PIMCO has cut its exposure to commercial mortgage-backed securities. But Mr Ivascyn said the fund was mobilising its property and corporate analysts to get their heads around the long-term impacts in the sector.
“There will be a tremendous long-term opportunity to provide capital to the retail sector. There will be many losers but there will also be winners and we are beginning to see this in certain segments in the market.”
His words carried warnings to Australian credit and equity investors that have already been spooked by the imminent arrival of Amazon.
“There are parts of the world where this threat hasn’t even arrived yet. Investors shouldn’t be complacent – they should use these case studies for where other markets may be headed over five to 10 years.”
Mr Ivascyn assumed the role of chief investment officer after the acrimonious departure of the so-called “bond king” Bill Gross, three years ago.
That led to billions of dollars of outflows but strong subsequent performance has helped PIMCO win back investors. Ivascyn’s Dynamic Income Fund has been a top performer, returning 17 per cent over six months.
He said PIMCO was gradually taking risk out of its portfolio and moving out of US corporate credit into emerging market exposures where valuations where more attractive. It was relatively neutral on bond rates.
Fed ‘probably’ needs to tighten more
Mr Ivascyn said: “The Fed probably does need to tighten more than the market anticipates.”
But he believes this is likely to amount to only an additional one to two rate hikes relative to market pricing of one hike before the end of the year and one in 2018.
He is cautious about the potential impact of the Federal Reserve’s winding down of its balance sheet and a general withdrawal of stimulus around the world,
“We have said for years, if you believe all this balance sheet expansion helped create growth stability and support asset prices in theory, if that is removed it may lead to a bit of more volatility and pressure on asset prices.

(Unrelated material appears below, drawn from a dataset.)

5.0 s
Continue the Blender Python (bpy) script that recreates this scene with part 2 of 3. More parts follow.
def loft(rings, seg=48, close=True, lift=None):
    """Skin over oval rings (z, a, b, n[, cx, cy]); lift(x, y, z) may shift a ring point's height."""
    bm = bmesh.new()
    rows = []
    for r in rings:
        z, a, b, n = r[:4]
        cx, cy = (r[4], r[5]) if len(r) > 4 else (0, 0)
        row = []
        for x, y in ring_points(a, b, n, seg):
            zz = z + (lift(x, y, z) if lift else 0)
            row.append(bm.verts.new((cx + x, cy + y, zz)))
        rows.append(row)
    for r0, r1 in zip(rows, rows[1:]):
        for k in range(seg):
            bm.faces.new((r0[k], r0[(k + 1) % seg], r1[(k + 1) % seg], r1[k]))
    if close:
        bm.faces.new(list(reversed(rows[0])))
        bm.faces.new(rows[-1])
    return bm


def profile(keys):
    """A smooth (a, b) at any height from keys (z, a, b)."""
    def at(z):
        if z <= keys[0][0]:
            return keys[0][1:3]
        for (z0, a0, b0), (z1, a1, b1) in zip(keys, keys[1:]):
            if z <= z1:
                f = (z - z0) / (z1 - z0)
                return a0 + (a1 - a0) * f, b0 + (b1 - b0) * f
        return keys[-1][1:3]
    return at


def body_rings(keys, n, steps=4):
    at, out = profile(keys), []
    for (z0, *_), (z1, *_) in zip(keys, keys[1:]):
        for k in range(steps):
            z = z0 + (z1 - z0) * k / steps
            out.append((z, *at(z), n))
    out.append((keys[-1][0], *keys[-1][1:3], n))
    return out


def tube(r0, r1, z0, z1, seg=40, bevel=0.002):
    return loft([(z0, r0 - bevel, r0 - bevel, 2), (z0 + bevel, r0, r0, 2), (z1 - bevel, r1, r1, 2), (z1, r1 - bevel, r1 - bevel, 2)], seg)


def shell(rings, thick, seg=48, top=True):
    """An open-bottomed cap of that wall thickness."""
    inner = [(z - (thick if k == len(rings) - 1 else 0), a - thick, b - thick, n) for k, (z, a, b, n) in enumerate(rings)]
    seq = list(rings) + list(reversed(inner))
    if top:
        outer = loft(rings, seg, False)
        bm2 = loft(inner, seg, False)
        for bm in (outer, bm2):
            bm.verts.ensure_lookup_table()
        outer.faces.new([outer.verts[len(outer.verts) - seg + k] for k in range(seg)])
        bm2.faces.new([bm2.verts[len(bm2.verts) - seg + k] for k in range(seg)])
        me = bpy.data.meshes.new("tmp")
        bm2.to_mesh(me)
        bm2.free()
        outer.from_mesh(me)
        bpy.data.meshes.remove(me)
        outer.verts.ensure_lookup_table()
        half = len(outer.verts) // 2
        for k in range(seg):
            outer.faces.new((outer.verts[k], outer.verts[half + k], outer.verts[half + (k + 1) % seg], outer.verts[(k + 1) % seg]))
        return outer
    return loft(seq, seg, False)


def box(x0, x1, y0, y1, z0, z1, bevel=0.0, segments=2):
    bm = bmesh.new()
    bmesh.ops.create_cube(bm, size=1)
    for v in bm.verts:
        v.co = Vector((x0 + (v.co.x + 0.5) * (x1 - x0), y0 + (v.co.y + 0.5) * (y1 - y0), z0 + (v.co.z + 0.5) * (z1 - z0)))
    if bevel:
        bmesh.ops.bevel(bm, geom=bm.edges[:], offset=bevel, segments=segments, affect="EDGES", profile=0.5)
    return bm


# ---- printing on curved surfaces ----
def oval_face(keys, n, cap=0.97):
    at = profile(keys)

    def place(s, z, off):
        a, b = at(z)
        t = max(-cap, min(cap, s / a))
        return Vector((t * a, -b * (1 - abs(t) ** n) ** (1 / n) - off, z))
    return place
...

“We generally believe in that symmetry although its more complicated than that – it’s why our outlook is positive in terms of near-term fundamentals but more careful given valuations.”
Since assuming the role of CIO, Mr Ivascyn has become a key figure in global bond markets.

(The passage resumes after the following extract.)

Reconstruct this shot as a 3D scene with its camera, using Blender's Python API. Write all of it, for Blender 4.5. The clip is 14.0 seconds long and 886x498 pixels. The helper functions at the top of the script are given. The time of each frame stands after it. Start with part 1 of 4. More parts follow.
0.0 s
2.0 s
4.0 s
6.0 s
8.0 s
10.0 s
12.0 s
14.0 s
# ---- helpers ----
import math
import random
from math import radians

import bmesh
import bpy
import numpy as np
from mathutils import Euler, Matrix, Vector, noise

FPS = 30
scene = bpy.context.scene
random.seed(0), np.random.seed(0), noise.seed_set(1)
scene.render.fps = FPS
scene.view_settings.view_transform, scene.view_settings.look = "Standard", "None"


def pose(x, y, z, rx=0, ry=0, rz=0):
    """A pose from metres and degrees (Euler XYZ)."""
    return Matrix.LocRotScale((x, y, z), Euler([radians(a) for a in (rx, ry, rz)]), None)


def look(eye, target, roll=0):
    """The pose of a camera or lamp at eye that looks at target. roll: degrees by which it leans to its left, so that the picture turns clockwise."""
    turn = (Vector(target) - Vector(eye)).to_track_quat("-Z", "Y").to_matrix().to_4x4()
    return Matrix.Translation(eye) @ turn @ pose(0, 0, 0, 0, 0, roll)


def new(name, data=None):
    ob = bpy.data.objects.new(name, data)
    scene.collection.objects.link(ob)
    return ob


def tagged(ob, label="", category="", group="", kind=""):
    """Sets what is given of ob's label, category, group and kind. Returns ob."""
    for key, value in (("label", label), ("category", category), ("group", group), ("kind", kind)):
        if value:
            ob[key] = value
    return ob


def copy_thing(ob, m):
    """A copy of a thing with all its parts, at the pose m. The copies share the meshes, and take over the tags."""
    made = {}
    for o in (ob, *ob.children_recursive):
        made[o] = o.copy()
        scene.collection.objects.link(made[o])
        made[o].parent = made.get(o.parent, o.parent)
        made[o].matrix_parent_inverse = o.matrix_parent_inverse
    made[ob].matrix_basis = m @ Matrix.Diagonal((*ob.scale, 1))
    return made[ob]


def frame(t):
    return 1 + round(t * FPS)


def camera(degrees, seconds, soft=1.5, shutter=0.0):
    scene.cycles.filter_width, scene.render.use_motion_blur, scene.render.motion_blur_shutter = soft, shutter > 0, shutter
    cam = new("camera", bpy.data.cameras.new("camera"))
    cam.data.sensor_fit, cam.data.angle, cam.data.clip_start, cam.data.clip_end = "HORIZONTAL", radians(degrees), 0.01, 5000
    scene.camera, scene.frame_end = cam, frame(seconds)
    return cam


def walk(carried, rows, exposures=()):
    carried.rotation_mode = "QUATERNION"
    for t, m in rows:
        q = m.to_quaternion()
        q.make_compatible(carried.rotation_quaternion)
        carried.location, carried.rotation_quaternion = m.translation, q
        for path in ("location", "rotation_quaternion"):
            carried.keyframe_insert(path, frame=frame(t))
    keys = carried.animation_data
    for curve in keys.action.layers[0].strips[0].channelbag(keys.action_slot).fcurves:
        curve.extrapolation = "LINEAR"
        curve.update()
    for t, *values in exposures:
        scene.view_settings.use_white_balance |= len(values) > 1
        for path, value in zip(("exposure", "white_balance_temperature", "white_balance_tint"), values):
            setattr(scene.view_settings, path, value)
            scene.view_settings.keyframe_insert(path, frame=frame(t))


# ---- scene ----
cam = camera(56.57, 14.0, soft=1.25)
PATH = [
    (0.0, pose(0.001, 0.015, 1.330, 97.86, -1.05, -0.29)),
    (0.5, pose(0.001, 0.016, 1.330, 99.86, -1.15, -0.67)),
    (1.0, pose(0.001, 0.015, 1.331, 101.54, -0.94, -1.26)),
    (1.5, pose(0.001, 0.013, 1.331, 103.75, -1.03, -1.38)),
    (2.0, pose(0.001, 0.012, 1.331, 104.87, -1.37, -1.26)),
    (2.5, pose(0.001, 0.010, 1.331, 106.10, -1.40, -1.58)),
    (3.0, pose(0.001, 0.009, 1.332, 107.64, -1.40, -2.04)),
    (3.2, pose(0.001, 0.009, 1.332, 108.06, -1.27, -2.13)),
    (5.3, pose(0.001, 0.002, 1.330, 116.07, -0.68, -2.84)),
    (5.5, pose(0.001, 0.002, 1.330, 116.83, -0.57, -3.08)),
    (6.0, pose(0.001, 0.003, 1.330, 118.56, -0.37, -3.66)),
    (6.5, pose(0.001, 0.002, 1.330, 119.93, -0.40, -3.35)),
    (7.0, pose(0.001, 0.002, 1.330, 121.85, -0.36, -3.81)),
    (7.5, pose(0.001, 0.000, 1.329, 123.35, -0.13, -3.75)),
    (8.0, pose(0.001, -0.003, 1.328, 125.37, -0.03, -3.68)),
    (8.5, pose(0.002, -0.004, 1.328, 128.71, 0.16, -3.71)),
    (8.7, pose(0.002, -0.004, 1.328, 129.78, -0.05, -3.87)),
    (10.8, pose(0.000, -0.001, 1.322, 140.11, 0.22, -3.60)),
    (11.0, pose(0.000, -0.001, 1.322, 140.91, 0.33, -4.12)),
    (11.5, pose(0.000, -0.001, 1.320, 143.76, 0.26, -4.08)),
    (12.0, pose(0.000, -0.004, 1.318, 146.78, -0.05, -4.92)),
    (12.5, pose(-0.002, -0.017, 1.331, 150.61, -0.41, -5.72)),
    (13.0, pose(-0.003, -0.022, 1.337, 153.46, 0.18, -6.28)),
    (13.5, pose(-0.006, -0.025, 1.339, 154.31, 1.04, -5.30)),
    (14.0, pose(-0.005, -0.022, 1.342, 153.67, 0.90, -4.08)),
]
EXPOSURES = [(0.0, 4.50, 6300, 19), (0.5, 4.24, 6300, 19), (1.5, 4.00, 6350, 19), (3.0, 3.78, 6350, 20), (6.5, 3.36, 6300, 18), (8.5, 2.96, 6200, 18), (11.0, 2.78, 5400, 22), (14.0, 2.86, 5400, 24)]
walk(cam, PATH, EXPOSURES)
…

He was in Sydney after a two-week-long tour of the Asia region and said the fund had become more constructive on China and was encouraged by improved economic data. It forecast the Chinese economy to grow by 5.5 to 6 per cent as it seeks to reign in excessive credit.
“We see this consolidation of power as a means to be more efficient in navigating some of the challenges the economy faces and have been impressed with some of the more recent decisions in that regard.”

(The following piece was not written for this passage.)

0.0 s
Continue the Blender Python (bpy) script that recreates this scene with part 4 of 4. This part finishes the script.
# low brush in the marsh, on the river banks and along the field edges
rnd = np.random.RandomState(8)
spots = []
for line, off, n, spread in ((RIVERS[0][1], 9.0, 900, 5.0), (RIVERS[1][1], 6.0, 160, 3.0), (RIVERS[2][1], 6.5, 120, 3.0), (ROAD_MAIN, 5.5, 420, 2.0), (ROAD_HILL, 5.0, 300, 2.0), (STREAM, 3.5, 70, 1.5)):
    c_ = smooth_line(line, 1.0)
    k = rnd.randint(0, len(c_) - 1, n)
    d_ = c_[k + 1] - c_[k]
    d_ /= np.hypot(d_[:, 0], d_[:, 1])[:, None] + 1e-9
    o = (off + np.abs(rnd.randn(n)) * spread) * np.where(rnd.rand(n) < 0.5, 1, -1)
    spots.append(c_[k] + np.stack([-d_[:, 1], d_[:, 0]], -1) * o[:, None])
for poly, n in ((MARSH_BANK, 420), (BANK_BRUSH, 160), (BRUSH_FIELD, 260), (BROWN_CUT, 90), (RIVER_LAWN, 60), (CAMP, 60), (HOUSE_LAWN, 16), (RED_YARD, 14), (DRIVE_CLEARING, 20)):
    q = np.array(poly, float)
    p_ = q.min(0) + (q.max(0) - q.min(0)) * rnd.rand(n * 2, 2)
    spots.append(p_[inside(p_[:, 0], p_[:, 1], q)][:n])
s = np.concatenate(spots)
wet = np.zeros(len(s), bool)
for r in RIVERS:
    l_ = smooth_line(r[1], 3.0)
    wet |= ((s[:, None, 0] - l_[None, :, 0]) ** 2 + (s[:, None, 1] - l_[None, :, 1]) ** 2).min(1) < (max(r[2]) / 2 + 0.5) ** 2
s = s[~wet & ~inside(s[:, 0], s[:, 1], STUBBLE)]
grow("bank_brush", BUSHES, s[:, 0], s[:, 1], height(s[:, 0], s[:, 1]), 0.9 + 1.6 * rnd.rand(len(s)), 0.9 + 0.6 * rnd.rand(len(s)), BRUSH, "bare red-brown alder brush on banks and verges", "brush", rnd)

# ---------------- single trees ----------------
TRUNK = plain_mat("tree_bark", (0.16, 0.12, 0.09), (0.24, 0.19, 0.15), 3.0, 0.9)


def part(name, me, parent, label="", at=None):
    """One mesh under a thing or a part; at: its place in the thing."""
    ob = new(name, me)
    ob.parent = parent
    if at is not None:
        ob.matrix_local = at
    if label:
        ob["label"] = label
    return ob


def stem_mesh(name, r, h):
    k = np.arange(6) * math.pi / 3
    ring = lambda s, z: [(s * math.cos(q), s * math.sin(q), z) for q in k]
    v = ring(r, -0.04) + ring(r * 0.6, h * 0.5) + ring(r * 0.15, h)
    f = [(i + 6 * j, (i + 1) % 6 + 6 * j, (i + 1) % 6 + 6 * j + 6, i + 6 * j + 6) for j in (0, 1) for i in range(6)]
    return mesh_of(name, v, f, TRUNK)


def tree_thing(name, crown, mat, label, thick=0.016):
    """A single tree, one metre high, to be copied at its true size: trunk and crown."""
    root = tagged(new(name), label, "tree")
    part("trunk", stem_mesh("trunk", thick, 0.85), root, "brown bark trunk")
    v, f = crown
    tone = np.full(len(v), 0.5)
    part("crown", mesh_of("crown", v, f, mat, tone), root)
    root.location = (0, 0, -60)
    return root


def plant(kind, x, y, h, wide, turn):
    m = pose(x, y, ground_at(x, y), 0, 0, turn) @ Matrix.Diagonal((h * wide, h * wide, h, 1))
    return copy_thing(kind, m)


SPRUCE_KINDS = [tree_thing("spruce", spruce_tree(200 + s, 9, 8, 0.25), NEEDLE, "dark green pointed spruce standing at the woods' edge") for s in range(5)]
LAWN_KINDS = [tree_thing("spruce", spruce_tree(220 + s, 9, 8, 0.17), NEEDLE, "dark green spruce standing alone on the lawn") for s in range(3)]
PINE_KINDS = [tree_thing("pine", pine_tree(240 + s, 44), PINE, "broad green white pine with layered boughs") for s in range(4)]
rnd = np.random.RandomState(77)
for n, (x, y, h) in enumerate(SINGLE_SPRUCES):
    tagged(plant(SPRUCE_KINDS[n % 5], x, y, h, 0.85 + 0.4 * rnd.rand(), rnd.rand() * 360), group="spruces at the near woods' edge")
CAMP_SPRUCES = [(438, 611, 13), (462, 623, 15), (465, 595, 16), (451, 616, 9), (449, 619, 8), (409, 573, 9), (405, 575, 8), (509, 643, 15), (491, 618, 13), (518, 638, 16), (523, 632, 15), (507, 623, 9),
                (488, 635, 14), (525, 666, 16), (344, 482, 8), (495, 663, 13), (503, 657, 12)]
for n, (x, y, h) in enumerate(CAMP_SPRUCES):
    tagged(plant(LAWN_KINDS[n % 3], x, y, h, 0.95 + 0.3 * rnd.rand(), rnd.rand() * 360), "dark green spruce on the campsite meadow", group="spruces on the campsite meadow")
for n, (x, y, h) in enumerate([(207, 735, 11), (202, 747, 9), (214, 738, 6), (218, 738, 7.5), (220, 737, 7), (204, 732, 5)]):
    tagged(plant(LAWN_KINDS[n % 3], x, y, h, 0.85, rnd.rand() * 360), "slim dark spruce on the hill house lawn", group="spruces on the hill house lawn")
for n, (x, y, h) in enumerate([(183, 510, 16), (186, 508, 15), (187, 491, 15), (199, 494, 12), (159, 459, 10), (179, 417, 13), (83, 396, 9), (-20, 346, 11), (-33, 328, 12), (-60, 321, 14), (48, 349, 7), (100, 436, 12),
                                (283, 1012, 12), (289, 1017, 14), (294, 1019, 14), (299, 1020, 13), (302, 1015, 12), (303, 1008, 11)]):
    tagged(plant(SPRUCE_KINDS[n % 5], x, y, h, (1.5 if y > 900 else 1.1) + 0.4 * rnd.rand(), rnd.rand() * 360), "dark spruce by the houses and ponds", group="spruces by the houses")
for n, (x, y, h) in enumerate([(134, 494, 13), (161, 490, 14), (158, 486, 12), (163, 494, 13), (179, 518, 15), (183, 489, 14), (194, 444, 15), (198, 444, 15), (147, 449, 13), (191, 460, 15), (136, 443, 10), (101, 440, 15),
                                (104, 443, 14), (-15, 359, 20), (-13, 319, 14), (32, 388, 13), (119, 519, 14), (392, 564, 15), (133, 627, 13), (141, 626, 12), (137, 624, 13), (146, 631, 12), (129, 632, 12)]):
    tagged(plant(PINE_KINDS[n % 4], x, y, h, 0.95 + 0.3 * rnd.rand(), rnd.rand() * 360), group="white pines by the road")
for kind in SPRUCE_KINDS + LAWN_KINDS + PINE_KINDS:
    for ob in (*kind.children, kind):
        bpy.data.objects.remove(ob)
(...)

The fund still owns a core position in Australian bonds, which acts as a hedge should China’s economic growth disappoint.
“In Australia we think there’s some positive momentum in the economy – as long as global growth is sound we will see that.”
The fund did not have a “strong conviction on the dollar”, which may go higher in the near term if the Federal Reserve raises rates but was weighed down by better relative performance of other economies.
The key to winning in the bond market over the long term will be to solve the riddle of the Phillips Curve that has perplexed economists, including Fed chairman Janet Yellen.
Even as jobs have been added, wages have not increased as much as would have been anticipated by the Phillips Curve, which predicts a negative relationship between inflation and unemployment.
“We generally believe that if economies grow above capacity for too long, if you take unemployment lower and lower, at some point you see signs of wage pressure,” Mr Ivascyn said.
“The more people think the Philips Curve is no longer appropriate, the increased risk there is them being surprised by some wage pressure.”
But Mr Ivascyn said there were reasons why the Philips Curve was flatter – technology, globalisation and the “leverage a typical worker has”.
“There is much less collective bargaining. It is one worker representing themselves, which puts pressure structurally on wages. There are shortages in certain sectors – the worker base isn’t as transferable as some would believe.”